7. Ignoring message clarity
Operational readiness and message clarity belong together. A technically correct launch will still underperform if the homepage, landing page, or pricing section leaves users unsure what to do next.
When to revisit
A good small business website launch process is not written once and forgotten. Revisit your checklist whenever the underlying inputs change.
- Before seasonal planning cycles: review the checklist ahead of busy sales periods, campaigns, or annual site refreshes.
- When workflows change: update tasks after switching hosts, form tools, analytics platforms, CRMs, or page builders.
- When team roles change: reassign ownership if the person managing DNS, content, or analytics changes.
- After any failed or messy launch: add the missed issue to the checklist immediately while the lesson is still clear.

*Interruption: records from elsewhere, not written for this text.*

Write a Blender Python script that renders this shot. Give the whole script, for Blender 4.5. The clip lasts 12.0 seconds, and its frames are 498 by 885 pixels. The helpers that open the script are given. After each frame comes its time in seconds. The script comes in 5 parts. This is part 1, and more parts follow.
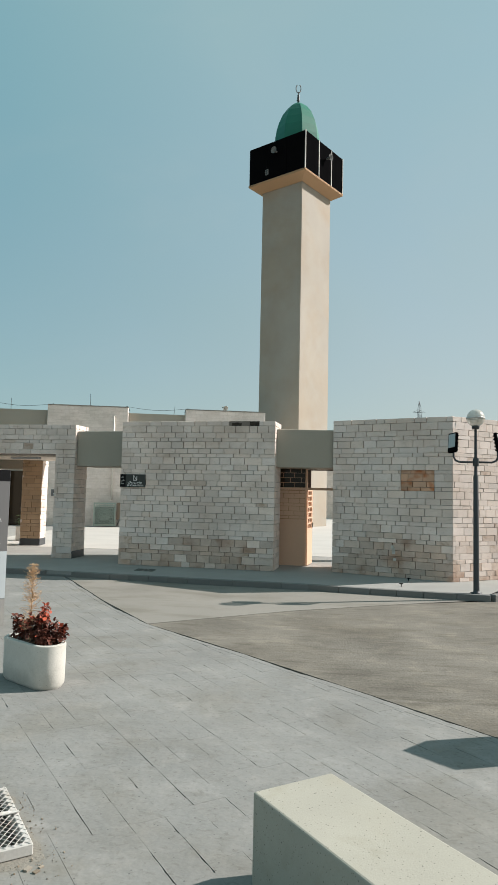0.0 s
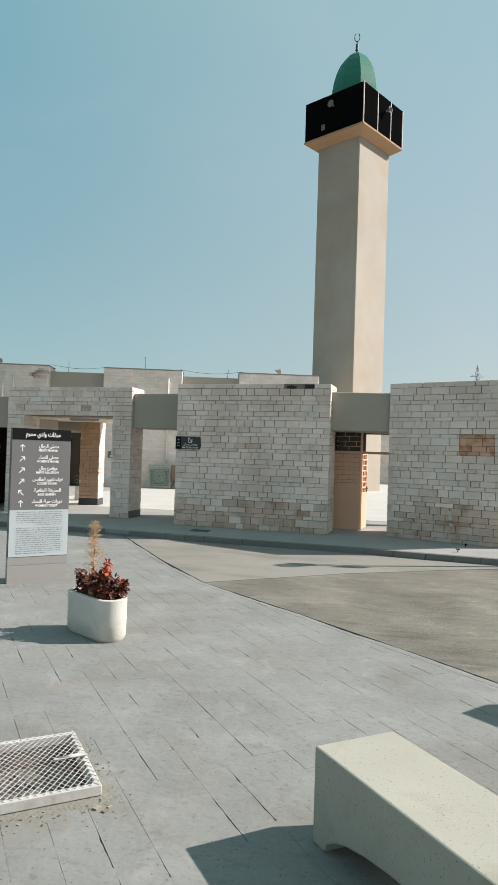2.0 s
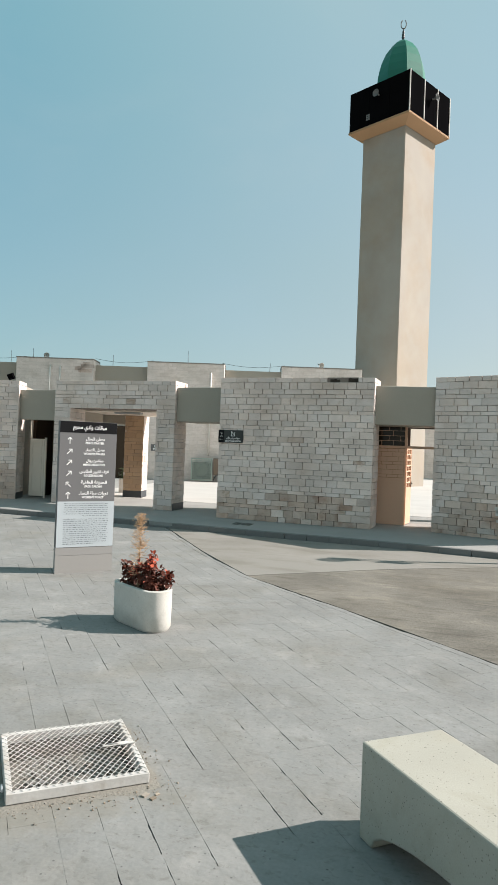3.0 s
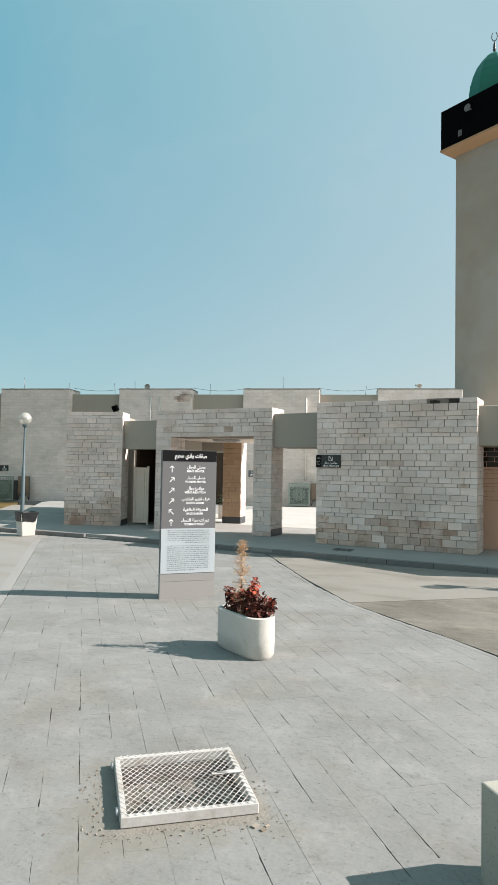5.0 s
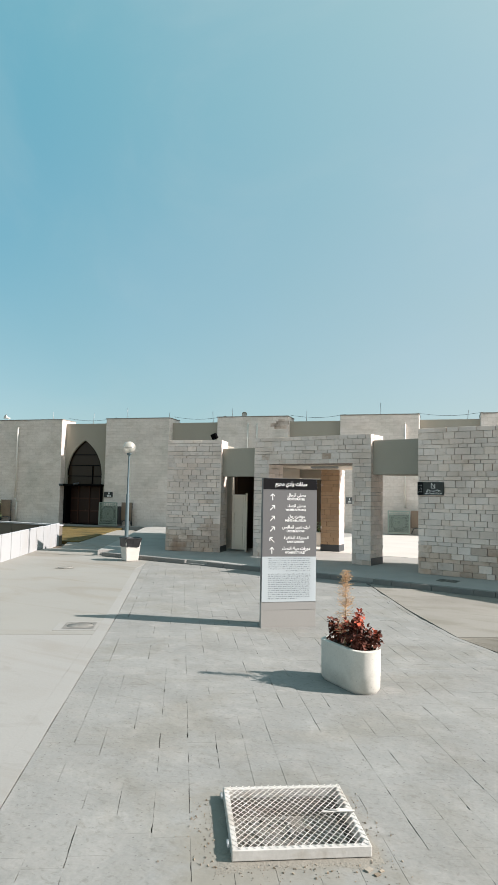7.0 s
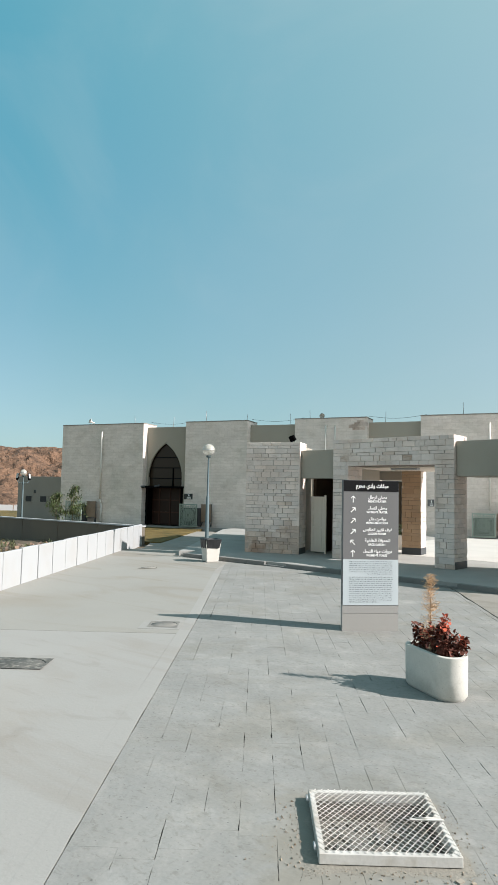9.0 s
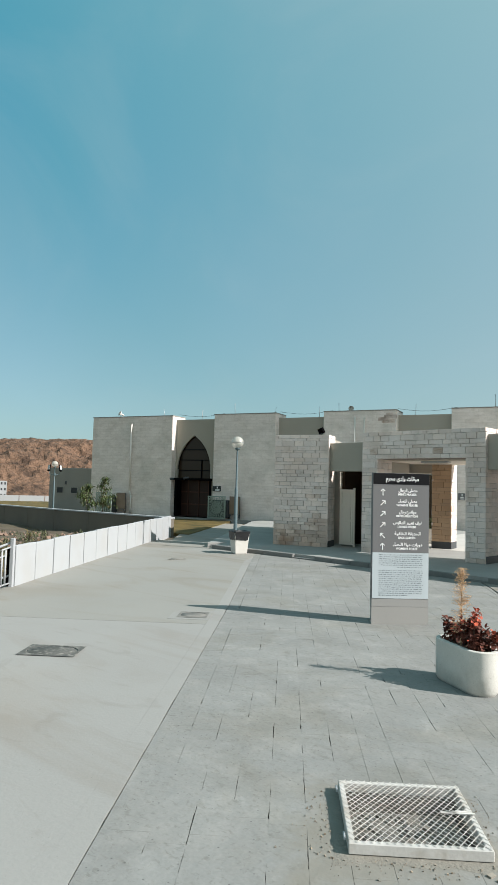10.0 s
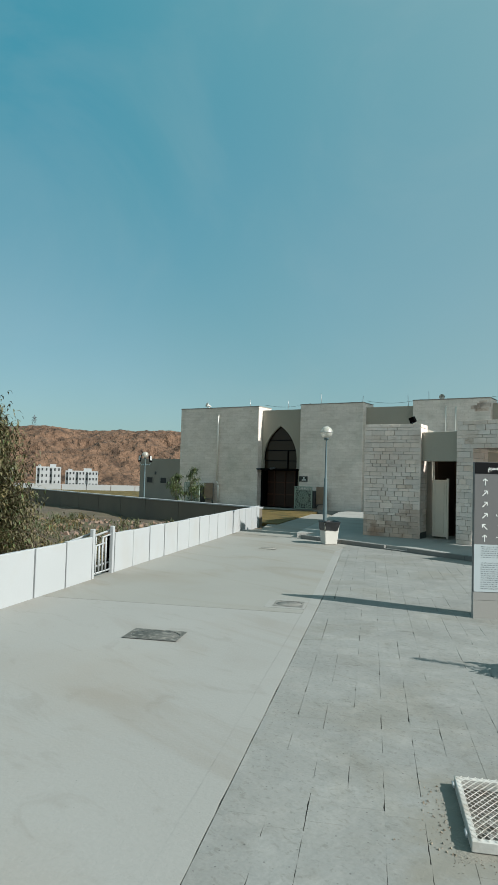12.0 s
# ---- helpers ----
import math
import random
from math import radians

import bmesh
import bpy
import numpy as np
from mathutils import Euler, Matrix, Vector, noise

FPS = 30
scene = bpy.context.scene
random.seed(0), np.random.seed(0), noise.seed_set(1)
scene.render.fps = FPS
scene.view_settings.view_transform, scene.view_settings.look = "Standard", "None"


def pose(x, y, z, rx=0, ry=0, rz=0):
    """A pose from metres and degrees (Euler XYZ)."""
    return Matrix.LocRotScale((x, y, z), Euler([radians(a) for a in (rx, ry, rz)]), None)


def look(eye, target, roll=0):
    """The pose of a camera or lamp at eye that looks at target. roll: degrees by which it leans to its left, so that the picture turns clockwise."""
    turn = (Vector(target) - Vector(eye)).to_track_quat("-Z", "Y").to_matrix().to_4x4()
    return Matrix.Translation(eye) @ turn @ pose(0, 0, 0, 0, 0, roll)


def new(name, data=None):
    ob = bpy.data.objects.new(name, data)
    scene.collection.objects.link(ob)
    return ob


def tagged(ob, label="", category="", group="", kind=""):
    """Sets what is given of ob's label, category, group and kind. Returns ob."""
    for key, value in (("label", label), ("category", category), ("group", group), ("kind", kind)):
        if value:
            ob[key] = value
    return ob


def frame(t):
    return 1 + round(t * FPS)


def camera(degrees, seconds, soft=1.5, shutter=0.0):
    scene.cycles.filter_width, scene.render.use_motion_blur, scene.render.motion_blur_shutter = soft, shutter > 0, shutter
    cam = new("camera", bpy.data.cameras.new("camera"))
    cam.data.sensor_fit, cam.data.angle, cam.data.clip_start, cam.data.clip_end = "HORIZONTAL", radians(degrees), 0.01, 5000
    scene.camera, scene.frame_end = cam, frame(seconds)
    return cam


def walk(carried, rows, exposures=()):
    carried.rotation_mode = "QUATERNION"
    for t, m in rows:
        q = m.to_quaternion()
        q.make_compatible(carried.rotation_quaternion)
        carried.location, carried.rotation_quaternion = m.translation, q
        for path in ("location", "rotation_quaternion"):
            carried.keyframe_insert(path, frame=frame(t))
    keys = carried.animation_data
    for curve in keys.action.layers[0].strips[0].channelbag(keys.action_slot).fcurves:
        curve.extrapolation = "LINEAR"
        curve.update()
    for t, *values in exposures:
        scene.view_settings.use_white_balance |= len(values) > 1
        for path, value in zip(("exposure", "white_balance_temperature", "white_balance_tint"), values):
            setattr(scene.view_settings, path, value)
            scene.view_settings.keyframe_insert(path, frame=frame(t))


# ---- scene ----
EXPOSURES = [(0.0, 0.46, 6520, 14), (2.5, 0.62, 6510, 16), (5.0, 0.79, 6500, 17), (7.5, 0.79, 6530, 17), (9.5, 0.65, 6300, 13), (10.2, 0.54, 6250, 11), (11.0, 0.50, 6170, 9), (12.0, 0.35, 6160, 6)]
cam = camera(41.3, 12.0, soft=1.1)
PATH = [
    (0, (1.002, 0.420, 1.771), (0.798, 2.404, 1.921), 1.2),
    (0.5, (0.979, 0.418, 1.769), (0.741, 2.399, 1.907), 1.6),
    (1, (0.958, 0.432, 1.754), (0.671, 2.409, 1.854), 1.6),
    (1.5, (0.953, 0.434, 1.749), (0.621, 2.405, 1.809), 1.7),
    (2, (0.942, 0.444, 1.741), (0.585, 2.411, 1.779), 1.8),
    (2.5, (0.925, 0.442, 1.739), (0.505, 2.397, 1.764), 1.8),
    (4.5, (0.888, 0.426, 1.738), (0.23, 2.314, 1.754), 2.0),
    (5, (0.888, 0.415, 1.753), (0.133, 2.265, 1.835), 1.0),
    (5.5, (0.862, 0.4, 1.762), (0.034, 2.217, 1.885), 1.2),
    (6, (0.863, 0.382, 1.771), (-0.011, 2.175, 1.913), 1.1),
    (6.5, (0.841, 0.381, 1.77), (-0.128, 2.125, 1.907), 1.0),
    (7, (0.837, 0.369, 1.775), (-0.175, 2.087, 1.931), 1.1),
    (7.5, (0.837, 0.358, 1.781), (-0.226, 2.046, 1.927), 0.8),
    (9.5, (0.818, 0.326, 1.774), (-0.422, 1.887, 1.927), 1.4),
    (10, (0.816, 0.317, 1.77), (-0.457, 1.854, 1.903), 1.5),
    (10.5, (0.791, 0.312, 1.757), (-0.522, 1.817, 1.866), 1.5),
    (11, (0.763, 0.242, 1.775), (-0.596, 1.706, 1.877), 1.2),
    (11.5, (0.717, 0.243, 1.76), (-0.712, 1.639, 1.854), 1.0),
    (12, (0.686, 0.227, 1.75), (-0.771, 1.594, 1.848), 1.6),
]
walk(cam, [(t, look(eye, target, roll)) for t, eye, target, roll in PATH], EXPOSURES)

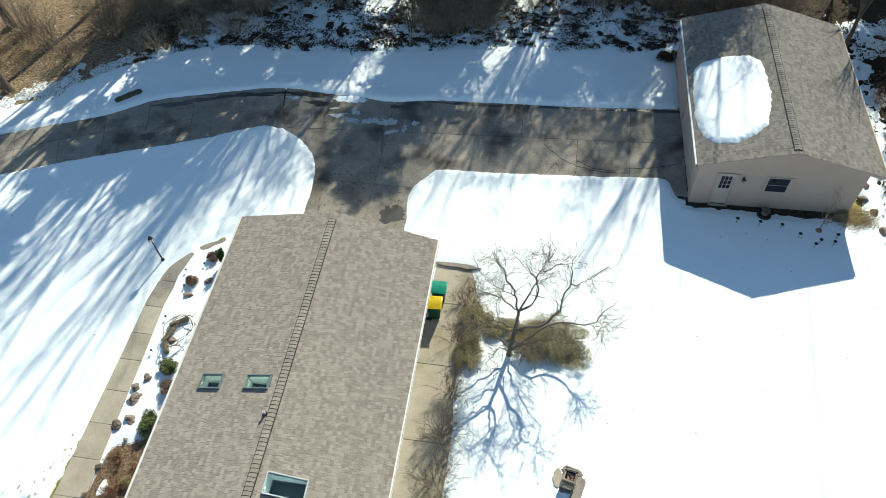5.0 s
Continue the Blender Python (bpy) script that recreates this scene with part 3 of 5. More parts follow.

- When launching a new page type: create a variant for microsites, waitlist pages, pricing pages, or resource hubs.
To keep this practical, maintain your checklist as a living document with three columns: task, owner, and proof of completion. Proof can be a screenshot, a live URL, a test submission, or a confirmation note. That small change turns a generic list into an operational tool your team can trust.
For your next launch, start with this action plan:
- Choose the scenario closest to your website.
- Copy the checklist into your project tracker.
- Assign one owner per category.
- Schedule a 30-minute pre-launch review and a 30-minute post-launch review.
- Document any issue that slips through, then add it to the checklist for next time.
That is how a reusable website launch checklist becomes valuable over time. It stops being a one-off document and becomes part of how your small team ships faster, with fewer preventable problems and a clearer path from launch to results.